In fact, part of Weast’s success was because family was part of the 2018 experience. With her mother and son in tow, life on the road was much easier. She didn’t have time to be homesick.

“Having Marcus with me was the saving grace to everything,” Weast said. “He slept with me every night in the trailer. If I would have had to leave him at home, I don’t think I would’ve done it. Maybe that’s why this isn’t in the cards in the future. There are things I will not miss.

“There are people who are out on the road three months at a time. I don’t know how they do it. I’m one of the better ones off, because I could always come home.”

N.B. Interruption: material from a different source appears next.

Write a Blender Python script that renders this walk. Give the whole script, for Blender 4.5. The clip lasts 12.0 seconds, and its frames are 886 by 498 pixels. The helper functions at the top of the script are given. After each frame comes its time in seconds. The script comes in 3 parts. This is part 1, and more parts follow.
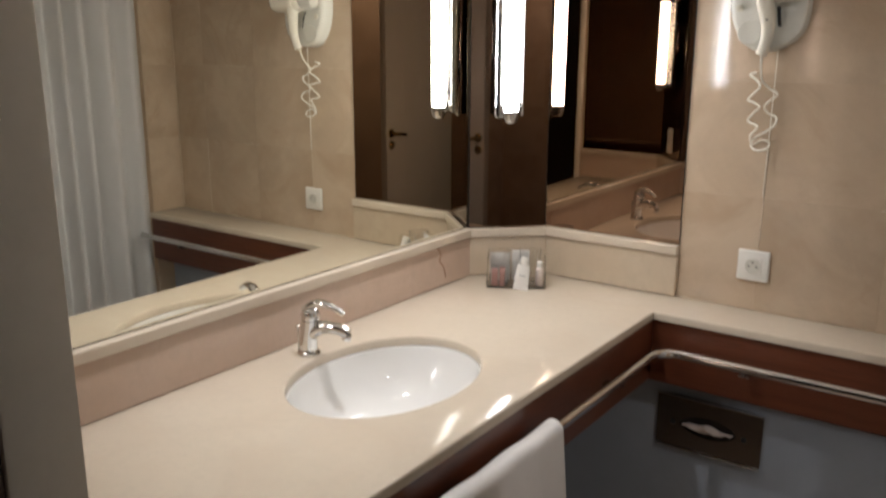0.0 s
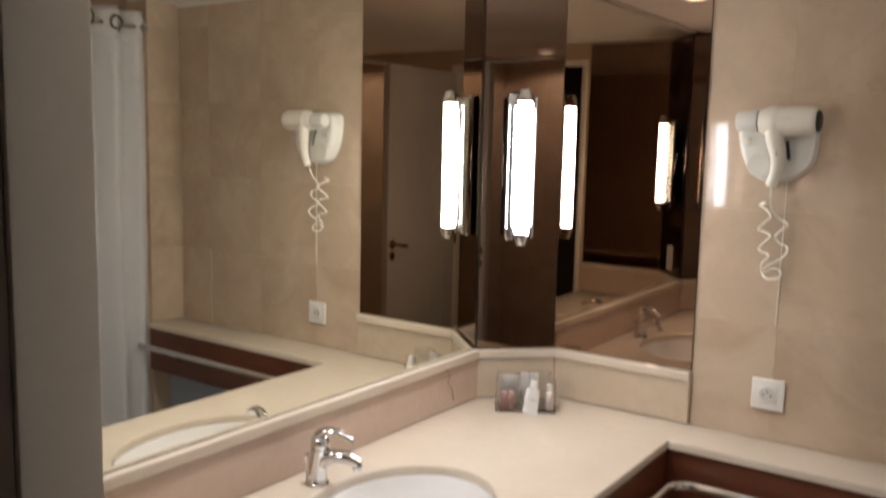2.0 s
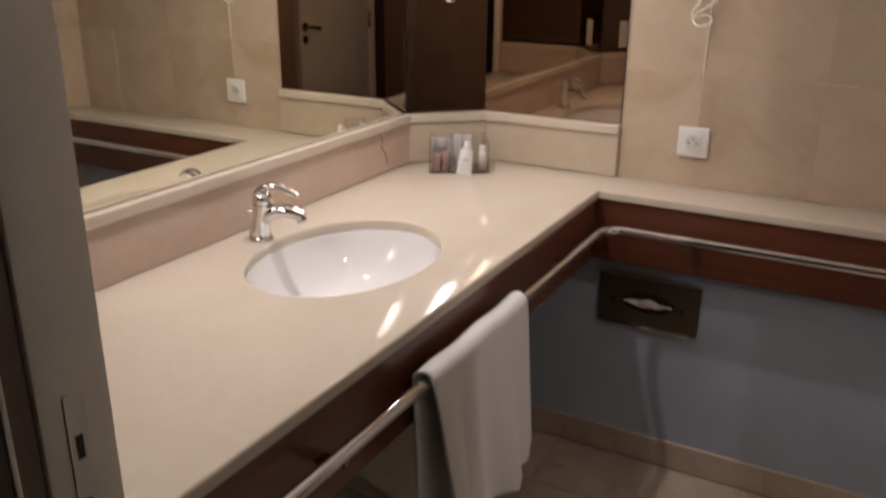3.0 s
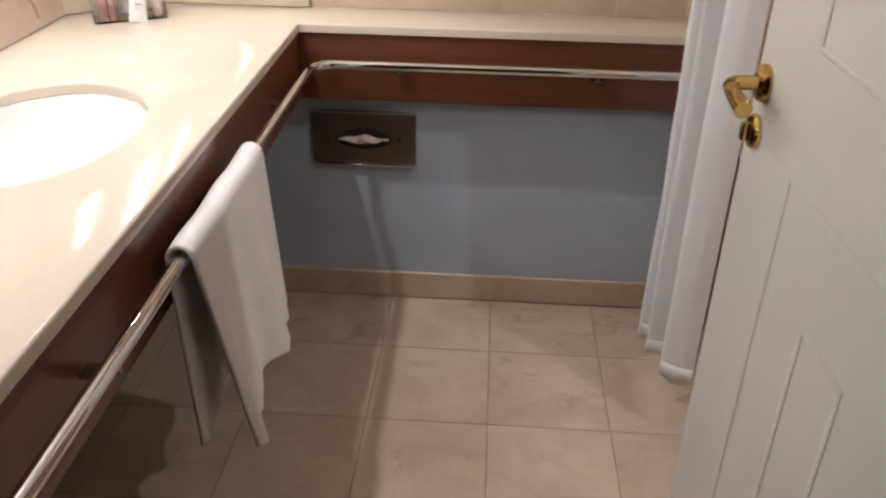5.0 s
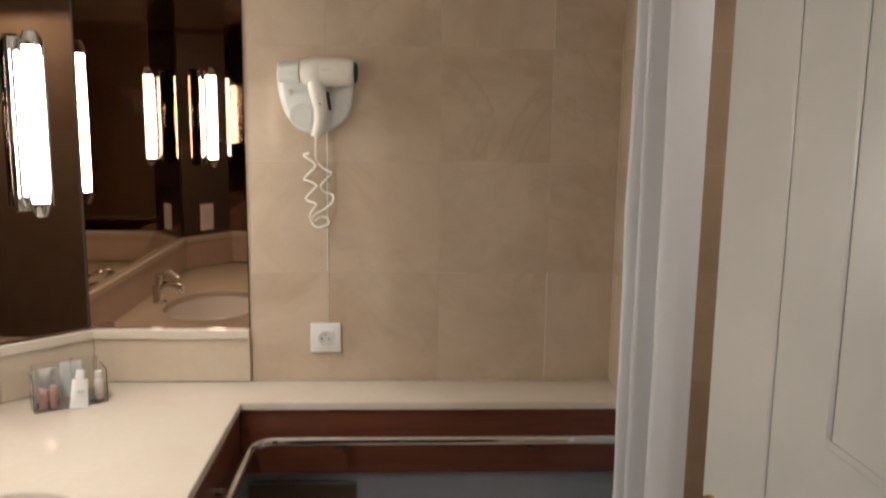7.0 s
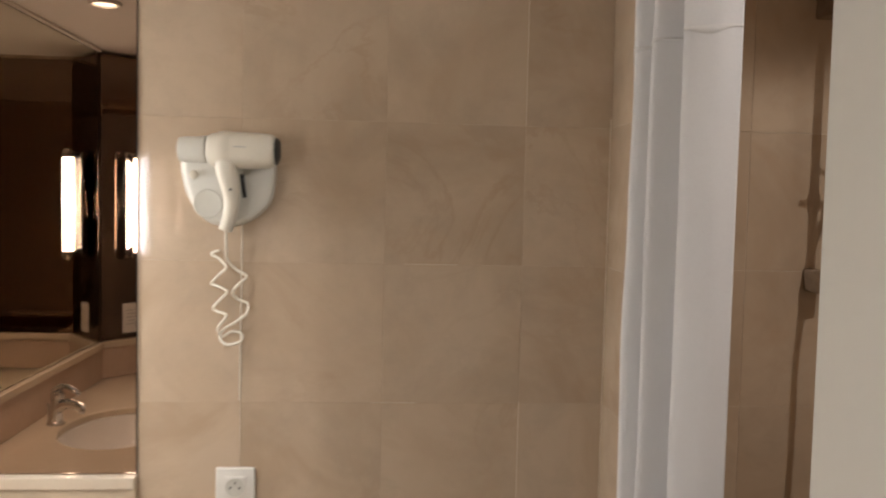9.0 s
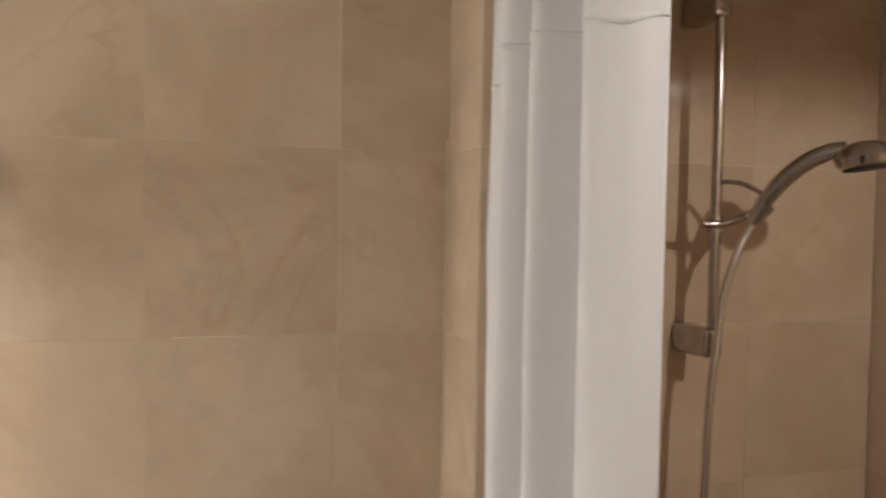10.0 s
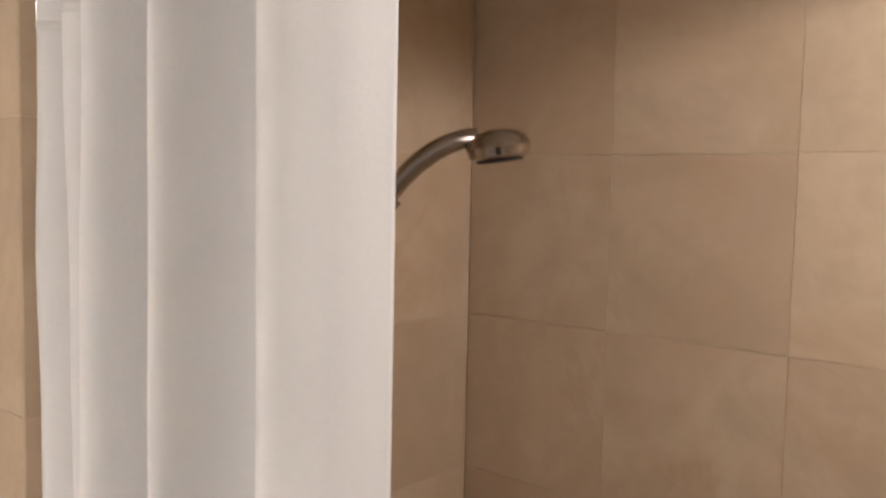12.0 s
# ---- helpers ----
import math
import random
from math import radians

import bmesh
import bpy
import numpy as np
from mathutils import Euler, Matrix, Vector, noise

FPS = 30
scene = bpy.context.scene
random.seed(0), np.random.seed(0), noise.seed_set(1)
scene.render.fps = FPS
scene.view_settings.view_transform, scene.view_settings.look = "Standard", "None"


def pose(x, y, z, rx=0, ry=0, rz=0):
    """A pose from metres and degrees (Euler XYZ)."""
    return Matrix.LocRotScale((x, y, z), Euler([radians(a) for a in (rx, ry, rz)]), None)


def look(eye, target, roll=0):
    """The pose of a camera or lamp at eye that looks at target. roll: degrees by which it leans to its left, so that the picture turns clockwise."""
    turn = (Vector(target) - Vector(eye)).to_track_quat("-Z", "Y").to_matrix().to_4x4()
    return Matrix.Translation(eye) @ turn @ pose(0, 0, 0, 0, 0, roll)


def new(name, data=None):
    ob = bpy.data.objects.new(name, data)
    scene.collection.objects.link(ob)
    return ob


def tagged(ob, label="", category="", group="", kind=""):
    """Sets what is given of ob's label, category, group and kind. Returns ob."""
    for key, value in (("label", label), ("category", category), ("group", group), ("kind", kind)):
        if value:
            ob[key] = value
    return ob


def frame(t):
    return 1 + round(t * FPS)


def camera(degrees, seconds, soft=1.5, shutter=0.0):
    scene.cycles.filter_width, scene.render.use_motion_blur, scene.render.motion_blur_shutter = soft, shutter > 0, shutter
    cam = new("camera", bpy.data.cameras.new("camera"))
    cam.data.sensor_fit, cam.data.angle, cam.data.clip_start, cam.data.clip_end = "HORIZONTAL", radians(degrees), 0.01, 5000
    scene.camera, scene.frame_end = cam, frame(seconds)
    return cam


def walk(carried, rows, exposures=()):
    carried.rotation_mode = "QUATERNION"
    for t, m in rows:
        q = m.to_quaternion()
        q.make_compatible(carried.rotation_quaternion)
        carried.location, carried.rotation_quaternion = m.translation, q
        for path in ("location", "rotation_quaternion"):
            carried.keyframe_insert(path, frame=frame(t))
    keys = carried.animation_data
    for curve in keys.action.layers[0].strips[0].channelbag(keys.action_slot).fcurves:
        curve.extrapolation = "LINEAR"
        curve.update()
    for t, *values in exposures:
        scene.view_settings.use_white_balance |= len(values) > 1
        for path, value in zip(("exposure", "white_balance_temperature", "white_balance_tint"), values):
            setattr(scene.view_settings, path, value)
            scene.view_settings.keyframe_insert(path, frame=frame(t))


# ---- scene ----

Family has always been important. She is part of Youree Barrel Horses, and the family raised Reddy. She’s carrying on an amazing family tradition.

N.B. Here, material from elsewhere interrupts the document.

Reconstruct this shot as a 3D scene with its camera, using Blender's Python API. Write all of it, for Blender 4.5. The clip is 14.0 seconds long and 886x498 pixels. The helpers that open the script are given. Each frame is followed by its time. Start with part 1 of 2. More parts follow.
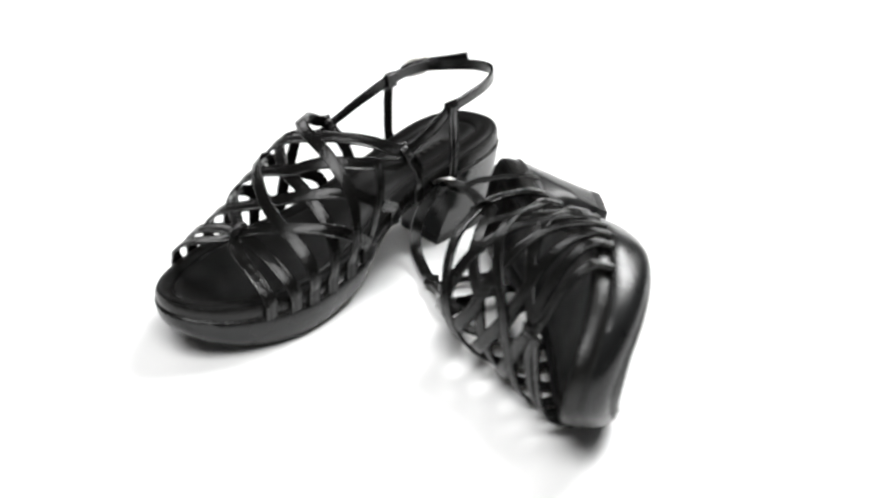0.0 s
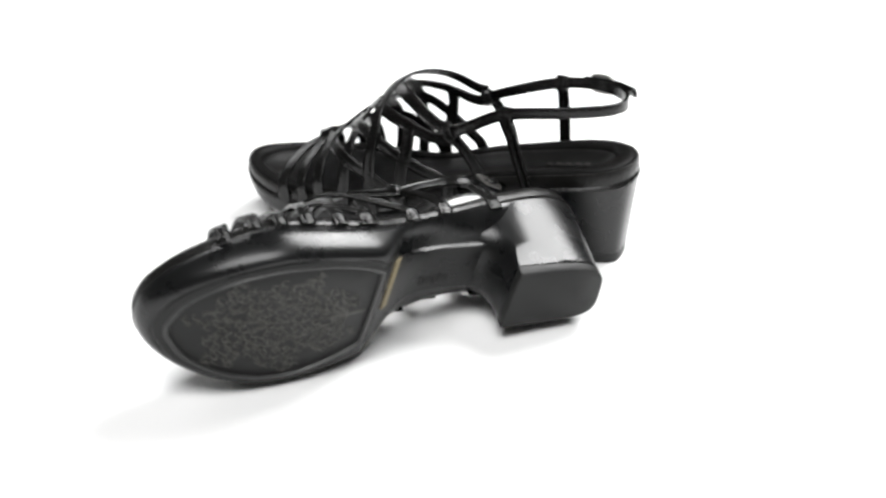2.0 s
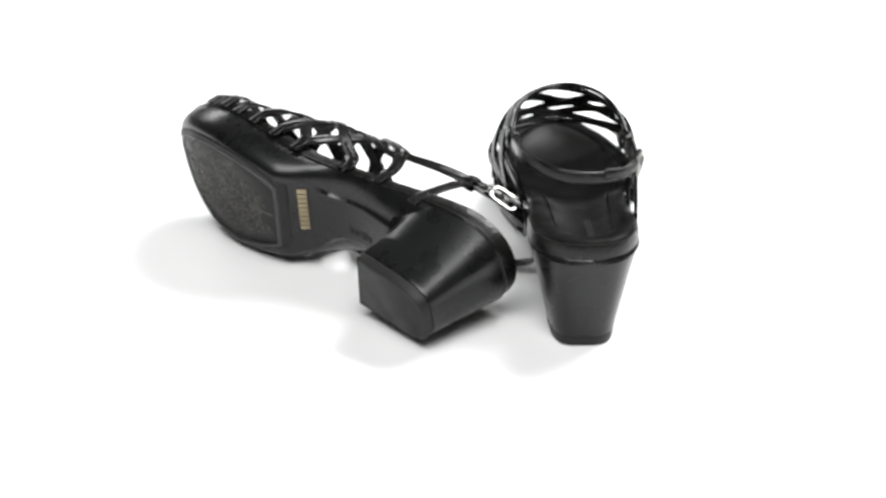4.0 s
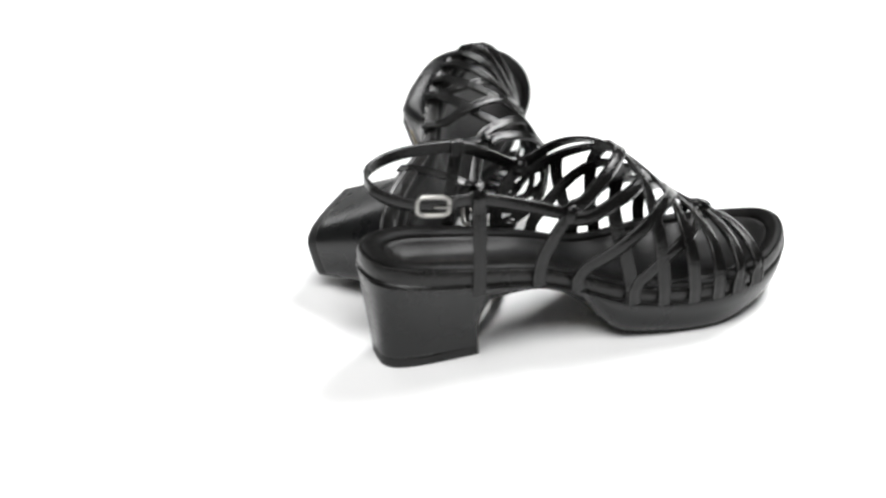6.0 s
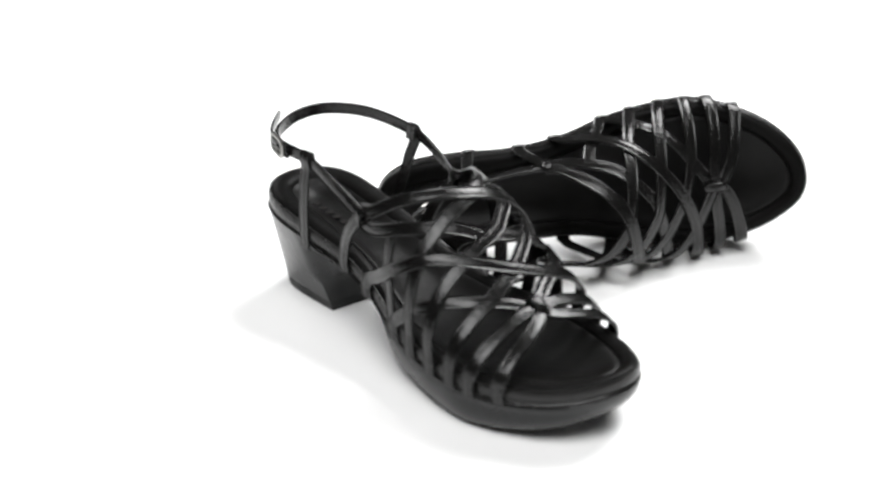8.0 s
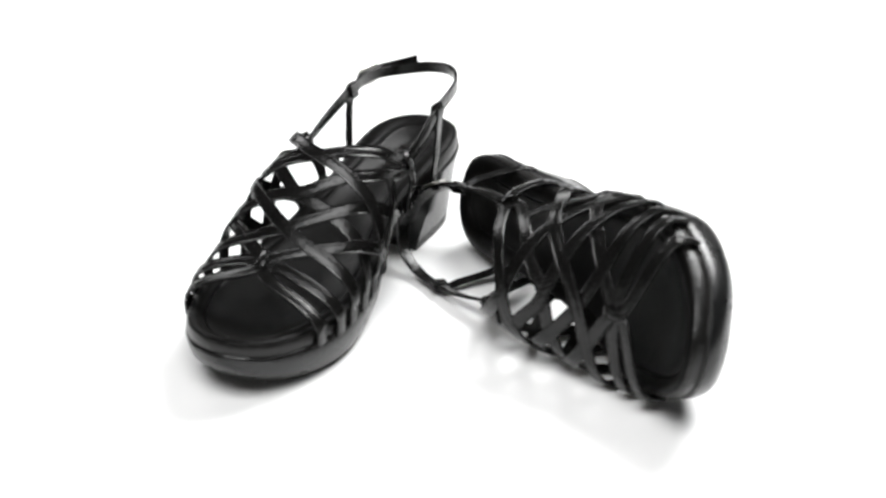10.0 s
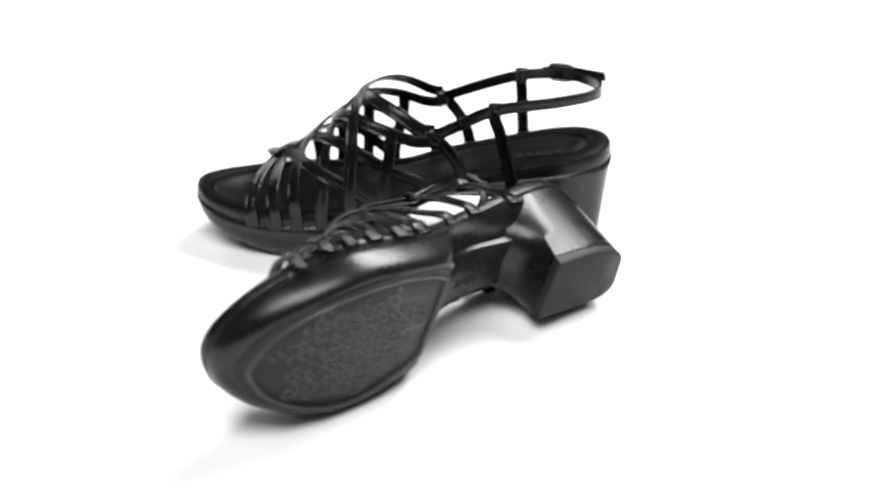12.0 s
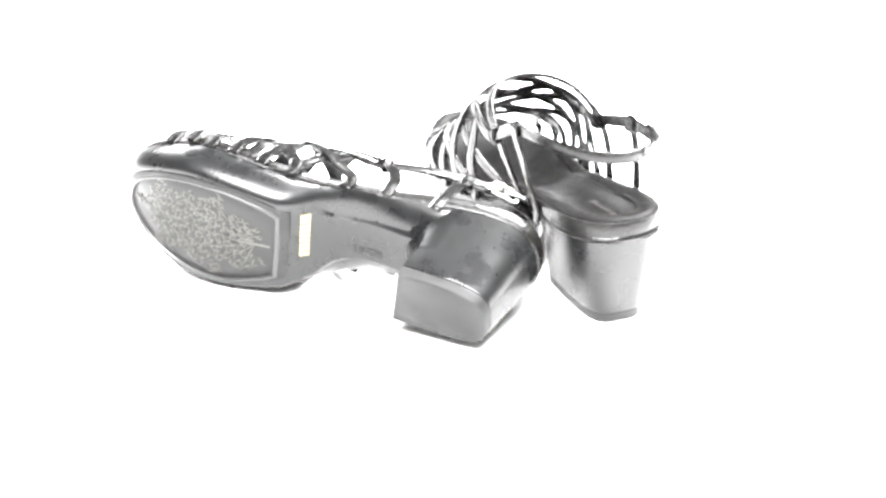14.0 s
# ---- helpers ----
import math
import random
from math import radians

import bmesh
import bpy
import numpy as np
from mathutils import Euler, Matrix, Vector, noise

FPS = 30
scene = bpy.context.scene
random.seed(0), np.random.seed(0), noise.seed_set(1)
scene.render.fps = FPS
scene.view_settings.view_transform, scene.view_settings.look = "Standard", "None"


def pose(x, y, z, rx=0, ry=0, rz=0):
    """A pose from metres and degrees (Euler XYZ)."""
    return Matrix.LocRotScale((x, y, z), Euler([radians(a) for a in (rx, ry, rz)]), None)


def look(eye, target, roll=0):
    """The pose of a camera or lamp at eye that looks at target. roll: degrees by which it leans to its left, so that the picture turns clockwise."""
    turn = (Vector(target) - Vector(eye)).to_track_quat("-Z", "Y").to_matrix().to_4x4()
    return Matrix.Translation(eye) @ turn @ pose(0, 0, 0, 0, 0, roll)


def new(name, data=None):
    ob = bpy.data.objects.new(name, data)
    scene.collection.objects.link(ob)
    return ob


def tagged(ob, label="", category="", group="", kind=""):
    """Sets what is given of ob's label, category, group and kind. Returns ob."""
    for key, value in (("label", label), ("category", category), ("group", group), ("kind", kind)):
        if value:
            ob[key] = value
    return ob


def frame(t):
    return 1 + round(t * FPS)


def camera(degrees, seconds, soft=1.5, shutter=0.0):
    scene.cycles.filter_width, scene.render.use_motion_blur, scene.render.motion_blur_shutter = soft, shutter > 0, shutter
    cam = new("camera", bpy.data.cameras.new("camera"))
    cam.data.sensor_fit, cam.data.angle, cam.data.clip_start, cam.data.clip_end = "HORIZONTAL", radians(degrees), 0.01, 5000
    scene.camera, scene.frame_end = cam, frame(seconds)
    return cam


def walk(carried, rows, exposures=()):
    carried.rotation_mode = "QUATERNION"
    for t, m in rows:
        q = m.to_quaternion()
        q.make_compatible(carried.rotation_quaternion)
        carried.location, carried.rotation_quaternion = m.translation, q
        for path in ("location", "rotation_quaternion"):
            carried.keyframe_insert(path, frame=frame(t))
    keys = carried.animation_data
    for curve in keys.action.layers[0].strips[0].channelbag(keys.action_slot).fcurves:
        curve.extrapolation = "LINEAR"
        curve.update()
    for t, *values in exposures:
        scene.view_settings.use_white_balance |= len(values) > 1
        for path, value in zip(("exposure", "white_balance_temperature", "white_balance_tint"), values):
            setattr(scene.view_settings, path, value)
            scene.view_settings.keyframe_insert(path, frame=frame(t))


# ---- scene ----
cam = camera(35.54, 14.0, soft=2.7, shutter=0.6)
cam.data.dof.use_dof, cam.data.dof.focus_distance, cam.data.dof.aperture_fstop = True, 0.80, 7.0
EYE = pose(0, -0.73, 0.3930, 90 - 27.008, 0, 1.10) @ pose(0, 0, 0, 0, 0, -1.105)
walk(cam, [(0.0, EYE), (14.0, EYE)], exposures=[(0.0, 0.0), (13.3, 0.0), (13.5, 0.75), (13.65, 1.4), (13.8, 2.1), (14.0, 3.0)])

# ---- light: a bright white photo table, large soft lamps above and to the side ----
world = bpy.data.worlds.new("studio")
world.use_nodes = True
scene.world = world
world.node_tree.nodes["Background"].inputs[0].default_value = (1, 1, 1, 1)
world.node_tree.nodes["Background"].inputs[1].default_value = 0.07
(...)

“Oh, yeah, I feel pressure, but not from my family,” she said. “The truth is this is our business. To continue to win and put out good horses and sell good horses, that’s where the pressure comes from.

“It’s pretty stinking cool to have this legacy. The bottom line is, I’ve got a twin sister (Cassie Ambrose), and two out of us three girls has made it. We’re already thinking of what horses we’re going to get ready for her in a couple of years.”

Some of that was joking, but there was a considerable amount of seriousness to her statement. The family knows what it means to produce a solid horse, so there shouldn’t be shock to see Ambrose inside the Thomas & Mack in the years to come.

“That would be our family’s dream to get all three girls there,” said Weast, who credits her sponsors – Tres Rios Silver, Oxy Gen, Deanna Harrison Essential Oils, Namgus Quarter Horses, Youree Barrel Horses, PHT, M Sport 6, Schneider Pads and EAC Inc. – with helping her reach her NFR dreams.

“It’s surreal. Just in the interviews and everything coming up to this, I’ve been aware of the legacy that my grandparents have started, and I’ve become more appreciative of it. To be part of it and really understand it at age 30 is awesome.”

While the legacy is worth noting, Weast and Reddy earned their spot in ProRodeo’s grand finale one run at a time. They get 10 more before the season ends, and they get them in Las Vegas.